Druids, princes, warriors – the thrilling European Celtic Route

Some 2,500 years ago Saarland was an important European centre, together with Luxembourg, Lorraine, Rhineland-Palatinate and Wallonia in Belgium. It was inhabited by Celts, who achieved great things, although this is a little-known fact. The European Celtic Route links together fascinating, authentic locations where the enigmatic Celts once made history.

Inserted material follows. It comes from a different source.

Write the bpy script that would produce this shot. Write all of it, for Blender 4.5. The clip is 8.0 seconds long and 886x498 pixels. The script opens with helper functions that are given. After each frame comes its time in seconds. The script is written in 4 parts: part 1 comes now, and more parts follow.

The druids, the greatest sorcerers, were the cultic and spiritual elite of late Celtic society. They were priests, judges and guardians of knowledge. Their blacksmiths forged the sharpest blades and created iron tools in designs still familiar today, and their princes were seen as feared warriors and the mightiest rulers. They laid the foundation for La Tène culture, the last flowering of Celtic culture. Otzenhausen still has its Celtic ring wall – the Hunnenring – which is regarded as Germany's best-preserved Celtic monument. Every two years in June this provides the backdrop for CELTOI – the international Celtic festival. Walkers can explore the Celtic world on the 7km Cerda & Celtoi sculpture trail, a series of artworks offering impressions of Celtic culture and spirituality – 18 sculptures ranging from abstract depictions to figures of gods that are metres tall. In Bundenbach, the small Celtic settlement Altburg offers an up-close experience of Celtic life. Birkenfeld Museum provides a fascinating insight into the lives of the Celts and their ideas about the afterlife. Belginum Archaeological Park in Wederath answers questions such as 'What did the Celts and the Romans eat?' 'How did they live?' 'What kind of clothes, tools and weapons did they have?' These are just some of the places that will punctuate your tour of discovery into this forgotten epoch.